- The Washington Times - Monday, March 28, 2005

LEESBURG, Va. — The battle cries are familiar in America’s fastest-growing county: Those seeking slower growth want to protect the area’s rural heritage, while the other side decries “snob zoning” that keeps new homeowners from getting their piece of the American Dream.

But in Loudoun County, where the population has increased from 86,000 in 1990 to 170,000 in 2000 to 222,000 in 2003, the growth wars have been particularly hard fought, fueled most recently by a Virginia Supreme Court ruling that tossed out some growth limits in the more rural western part of the county.

Some western Loudoun residents, fed up with the county board’s pro-growth stance, have talked about seceding from Loudoun County and creating a new county that could resume earlier efforts to slow development.

Although much of Northern Virginia has dealt with rampant growth in recent years, Loudoun County stands out for several reasons.

First is the sheer speed of the growth. It has grown faster than any other county in the country since 2000, according to a Census Bureau report last year.

Though many of the county’s large private employers — including America Online, MCI, United Airlines and FLYi Inc., parent of low-fare airline Independence Air, have laid off thousands of workers — growth continues, fueled by Loudoun’s proximity to the District and a strong regional job market.

Traffic stacks up bumper-to-bumper during rush hour on the major east-west routes connecting Loudoun County to the District, and residents report that simple neighborhood trips to the grocery store or school are increasingly tangled.

The pace of growth also engulfs the school system, which has built nearly 20 schools in the past five years and is constantly changing district boundaries.

“If you want to see an angry public meeting, go to a school board meeting where they are setting school boundaries, with one neighborhood pitted against another,” said Jim Burton, a supervisor who represents parts of western Loudoun and has sought to curb growth.

Also, Loudoun is perhaps the only fast-growing county in the region that has recently elected a pro-growth board. And the current board immediately succeeded a board that had been nearly unanimous in placing significant restrictions on development in much of the county.
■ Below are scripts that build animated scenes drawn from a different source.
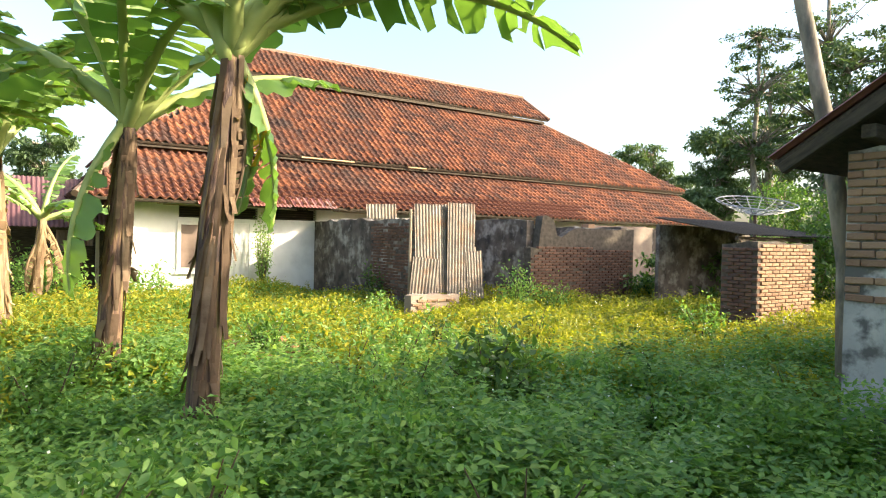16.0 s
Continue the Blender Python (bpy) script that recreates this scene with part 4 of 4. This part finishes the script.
# ---- trees ----
def tree(x, y, pts, rad, crowns, label, leaf=0.09, material=TREELEAF, bark=BARK, wide=0.45, limbs=True, seed=1, m=None, name="tree", drop=-0.35):
    """pts: trunk; crowns: (centre, radii, number of leaves), all from the tree's foot."""
    r = np.random.default_rng(seed)
    t = thing(name, label, "tree", m or pose(x, y, 0))
    n = len(pts)
    child("trunk", mesh_of("trunk", *tube_arrays(pts, [rad * (1 - 0.65 * i / (n - 1)) for i in range(n)], 10), bark, True), t)
    V, F, runs, count = [], [], [], 0
    for c, R, cnt in crowns:
        c, R = np.array(c, float), np.array(R, float)
        k = max(5, cnt // 45)
        cl = unit(r.normal(size=(k, 3))) * r.uniform(0.35, 1.0, (k, 1)) ** 0.6 * R + c
        if limbs:
            root = np.array(min(pts, key=lambda p: abs(p[2] - (c[2] - R[2] * 0.6))))
            for q in cl[: min(k, 16)]:
                mid = root + (q - root) * 0.5 + r.normal(size=3) * 0.08 + np.array([0, 0, 0.1])
                runs.append(([root, mid, q], [rad * 0.32, rad * 0.18, 0.008]))
        P = np.repeat(cl, cnt // k, axis=0) + r.normal(size=(k * (cnt // k), 3)) * R * 0.14
        D = unit(r.normal(size=P.shape) + np.array([0, 0, drop]))
        Nn = unit(r.normal(size=P.shape) * 0.6 + np.array([0, 0, 1.0]))
        v, f = leaves(P, D, Nn, leaf * r.uniform(0.6, 1.3, len(P)), leaf * wide * r.uniform(0.7, 1.2, len(P)))
        V.append(v), F.append(f + count)
        count += len(v)
    if runs:
        tagged(child("branching", mesh_of("branching", *tubes(runs, 5), bark, True), t), kind="stuff")
    tagged(child("crown", mesh_of("crown", np.concatenate(V), np.concatenate(F), material), t), kind="stuff")
    return t


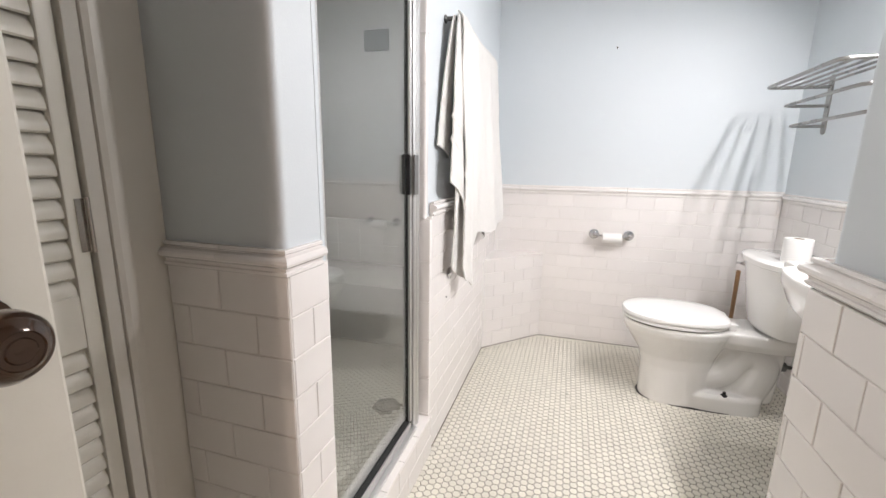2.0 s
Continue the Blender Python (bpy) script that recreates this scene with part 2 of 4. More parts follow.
def part(name, bm, material, parent=None, label="", smooth=False):
    """Links a bmesh, given in world metres, as one mesh under a thing or a part."""
    if parent:
        bmesh.ops.translate(bm, verts=bm.verts, vec=-origin(parent))
    bmesh.ops.recalc_face_normals(bm, faces=bm.faces)
    me = bpy.data.meshes.new(name)
    bm.to_mesh(me)
    bm.free()
    me.materials.append(material)
    if smooth:
        for p in me.polygons:
            p.use_smooth = True
        me.set_sharp_from_angle(angle=radians(40 if smooth is True else smooth))
    ob = new(name, me)
    ob.parent = parent
    if label:
        ob["label"] = label
    return ob


def box(lo, hi, bevel=0.0, seg=2, bm=None):
    target = bm or bmesh.new()
    b = bmesh.new()
    bmesh.ops.create_cube(b, size=1)
    for v in b.verts:
        v.co = [lo[i] + (v.co[i] + 0.5) * (hi[i] - lo[i]) for i in range(3)]
    if bevel:
        bmesh.ops.bevel(b, geom=b.edges[:], offset=bevel, segments=seg, affect="EDGES", profile=0.6)
    return absorb(target, b)


def absorb(target, b):
    made = {v: target.verts.new(v.co) for v in b.verts}
    for f in b.faces:
        target.faces.new([made[v] for v in f.verts])
    b.free()
    return target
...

The yo-yo quality of the county’s growth policies is not unusual, said David Williams, executive vice president of the Northern Virginia Building Industry Association, which represents the interests of home builders.
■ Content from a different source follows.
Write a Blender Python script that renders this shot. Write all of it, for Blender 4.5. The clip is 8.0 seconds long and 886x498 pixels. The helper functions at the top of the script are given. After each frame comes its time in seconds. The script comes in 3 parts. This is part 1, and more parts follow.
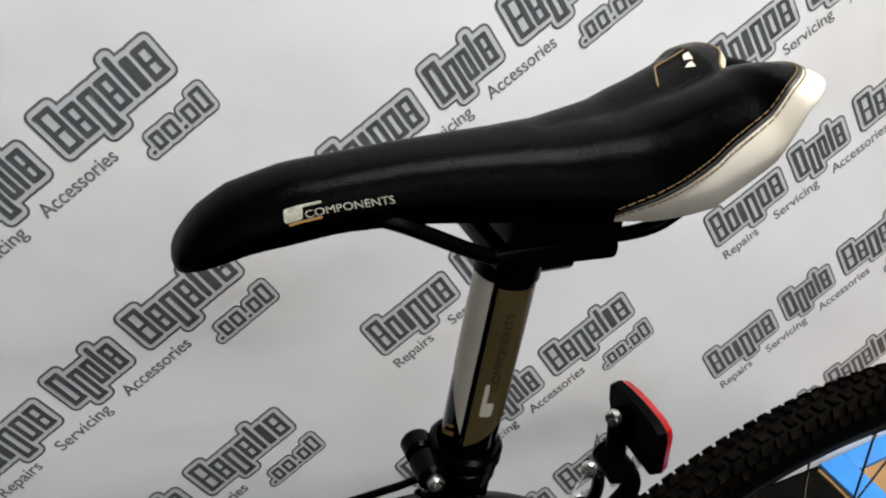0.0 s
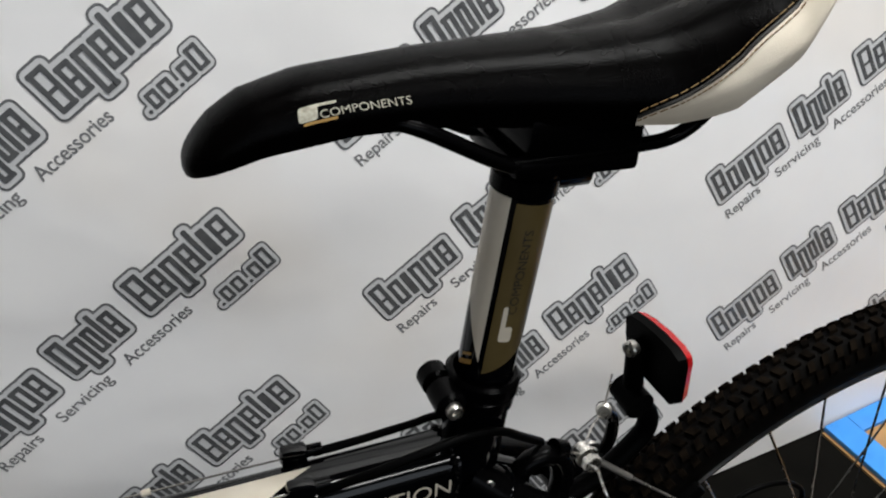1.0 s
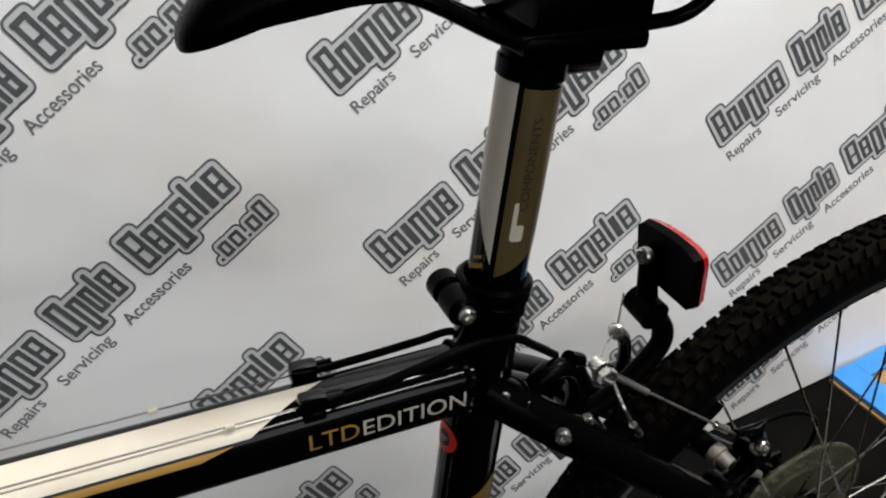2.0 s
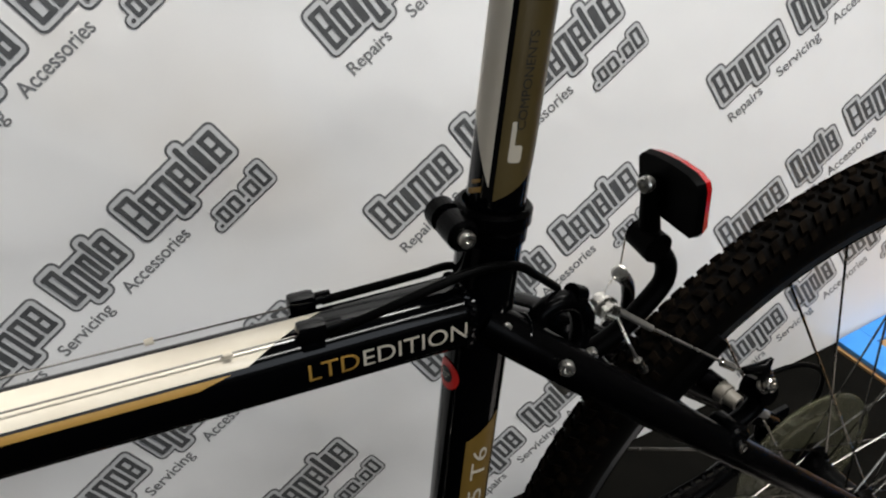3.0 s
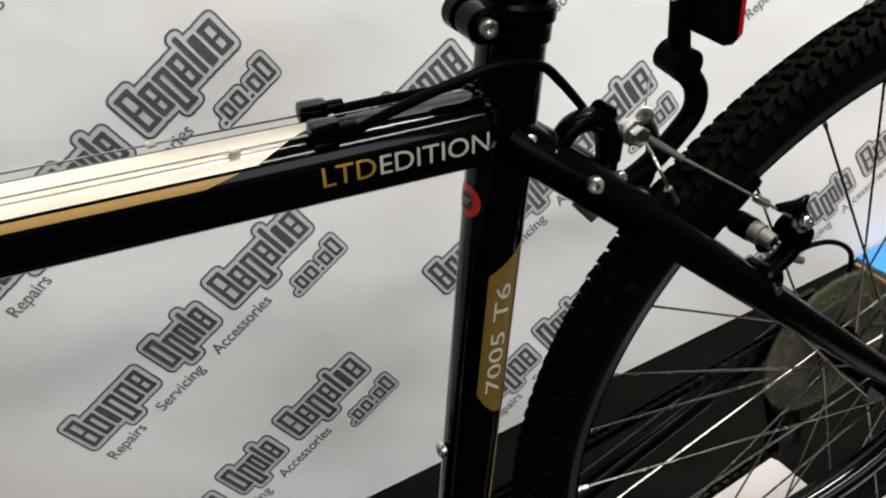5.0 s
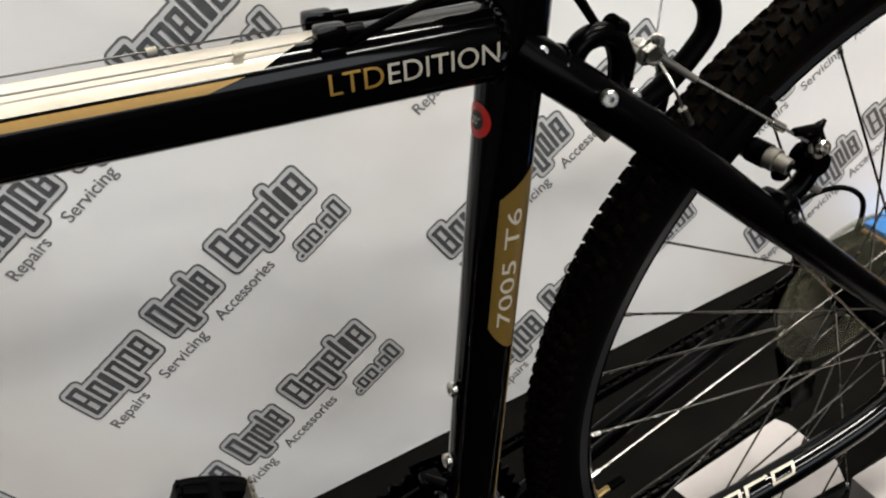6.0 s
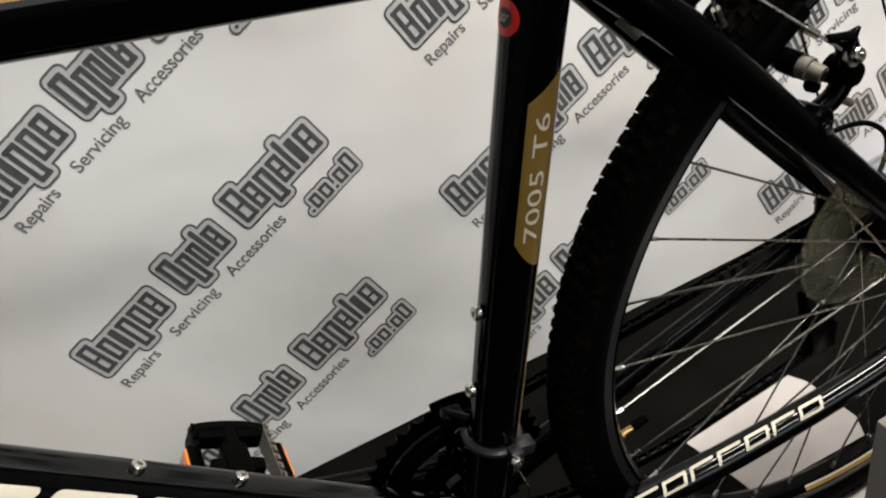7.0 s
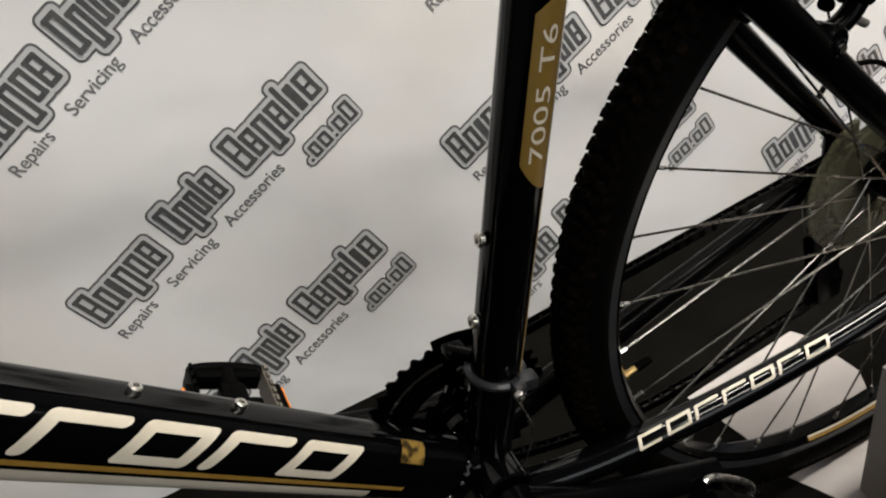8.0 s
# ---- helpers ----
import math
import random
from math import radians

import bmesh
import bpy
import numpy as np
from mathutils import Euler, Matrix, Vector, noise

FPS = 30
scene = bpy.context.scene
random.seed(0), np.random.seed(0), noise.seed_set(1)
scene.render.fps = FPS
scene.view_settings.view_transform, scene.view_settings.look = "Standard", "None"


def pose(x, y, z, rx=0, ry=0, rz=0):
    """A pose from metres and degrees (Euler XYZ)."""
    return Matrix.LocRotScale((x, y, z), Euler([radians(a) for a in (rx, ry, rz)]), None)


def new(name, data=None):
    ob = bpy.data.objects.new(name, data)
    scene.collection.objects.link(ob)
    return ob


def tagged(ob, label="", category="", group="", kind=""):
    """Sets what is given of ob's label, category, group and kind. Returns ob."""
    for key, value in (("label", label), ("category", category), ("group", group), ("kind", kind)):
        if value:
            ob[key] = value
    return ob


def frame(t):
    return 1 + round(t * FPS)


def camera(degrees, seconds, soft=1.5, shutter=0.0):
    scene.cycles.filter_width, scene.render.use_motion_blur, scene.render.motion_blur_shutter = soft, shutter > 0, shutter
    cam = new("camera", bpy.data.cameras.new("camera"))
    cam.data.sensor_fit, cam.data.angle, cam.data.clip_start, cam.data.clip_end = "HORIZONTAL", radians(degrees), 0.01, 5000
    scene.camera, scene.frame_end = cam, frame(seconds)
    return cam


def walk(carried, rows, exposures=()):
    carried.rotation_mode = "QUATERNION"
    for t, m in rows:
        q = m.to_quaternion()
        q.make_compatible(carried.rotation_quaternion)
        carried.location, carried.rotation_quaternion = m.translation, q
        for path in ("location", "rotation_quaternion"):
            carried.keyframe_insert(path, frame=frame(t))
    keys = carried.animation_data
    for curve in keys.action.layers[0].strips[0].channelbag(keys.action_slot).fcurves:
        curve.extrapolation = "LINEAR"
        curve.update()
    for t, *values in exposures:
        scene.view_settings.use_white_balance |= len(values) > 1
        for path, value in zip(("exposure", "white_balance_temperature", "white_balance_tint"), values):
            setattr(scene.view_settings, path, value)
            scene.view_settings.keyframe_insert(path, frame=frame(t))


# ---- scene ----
cam = camera(58.02, 8.0, soft=2.1)
ROWS = [
    (0.0, 0.0668, -0.2957, 1.1023, 55.716, 7.487, -21.325),
    (0.5, 0.0582, -0.2978, 1.0875, 55.457, 7.782, -21.933),
    (1.0, 0.0472, -0.3009, 1.0686, 55.097, 8.270, -22.580),
    (1.5, 0.0382, -0.3041, 1.0481, 54.385, 8.516, -23.324),
    (2.0, 0.0296, -0.3093, 1.0273, 53.974, 9.897, -24.140),
    (3.5, 0.0139, -0.3282, 0.9765, 53.313, 11.334, -24.797),
    (4.0, 0.0050, -0.3338, 0.9553, 52.838, 12.088, -24.974),
    (4.5, -0.0033, -0.3354, 0.9383, 52.469, 12.038, -24.921),
    (5.0, -0.0152, -0.3396, 0.9152, 51.911, 12.119, -25.146),
    (6.5, -0.0471, -0.3518, 0.8605, 51.407, 12.979, -25.770),
    (7.0, -0.0638, -0.3558, 0.8385, 51.230, 13.117, -25.841),
    (7.5, -0.0710, -0.3581, 0.8251, 50.940, 12.964, -25.739),
    (8.0, -0.0792, -0.3633, 0.8064, 49.902, 12.880, -25.841),
]
walk(cam, [(t, pose(x, y, z, rx, ry, rz)) for t, x, y, z, rx, ry, rz in ROWS],
     exposures=[(0.0, 0.24, 6620, 10), (3.5, 0.37, 6800, 10), (4.5, 0.50, 6830, 10), (5.0, 0.66, 6880, 10), (8.0, 0.65, 7240, 11)])

# ---- world and light ----
world = bpy.data.worlds.new("world")
scene.world = world
world.use_nodes = True
world.node_tree.nodes["Background"].inputs[0].default_value = (0.62, 0.74, 1.0, 1)
world.node_tree.nodes["Background"].inputs[1].default_value = 0.4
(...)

“It’s the pendulum of land-use politics. Any time that body politic goes too far in either direction, you will have a causal effect and have it return to the other side,” Mr. Williams said.

In Loudoun, Mr. Williams said, the prior board overreached by imposing tight restrictions on development in much of the county. Voters reacted in 2003 by electing a board that would be more willing to work with developers.

Mr. Williams said a county stands to benefit by working with developers, who must put forward cash proffers to the government to help pay for the new schools and roads.

“The current board said to developers, ‘We are willing to go ahead and approve projects, but open up your checkbooks, because it is going to cost you,’” he said.

But Mr. Burton said the current pro-growth board fooled voters in the most recent election.

“There have been so many newcomers the last five years, and they did not pay attention, and they did not show up at the polls,” he said. Pro-growth candidates “made the claim they would manage growth. They co-opted the term.”

Now, Mr. Burton said, “Voters are very angry that they were duped.”

Board of Supervisors Vice Chairman Bruce E. Tulloch, who has generally been pro-growth, said last week that public sentiment is split down the middle. Mr. Burton disagreed, saying the public is generally united in opposing pro-growth policies, particularly in the rural west.

“They see their rural setting, their rural lifestyle disappearing, and it is really upsetting,” Mr. Burton said.

Talk of western secession began this month after the Virginia Supreme Court overturned on a technicality zoning rules put in place by the prior board. The rules would have limited homes to every 20 or 50 acres in the rural western part of the county. Unless the board re-enacts those provisions — which it has so far been unwilling to do — landowners will be able to build on every three acres, potentially adding more than 50,000 homes to the county.

“It is classic suburban sprawl,” Mr. Burton said. The current board “has totally underestimated the breadth and depth of anger” among residents in western Loudoun.

The county is also considering developments in the eastern part of the county that opponents say would add 42,000 homes, or roughly 110,000 new residents.

At a recent public hearing, growth supporters had signs reading “Just Say No to Snob Zoning,” which they think would result from restricting homes to every 20 or 50 acres.

Many who spoke against development restrictions were longtime county residents.

Joseph Bane, who has lived in western Loudoun County for 44 years, said the county’s newest residents are trying to restrict growth.

“They’re as greedy as a dog in a manger,” Mr. Bane said.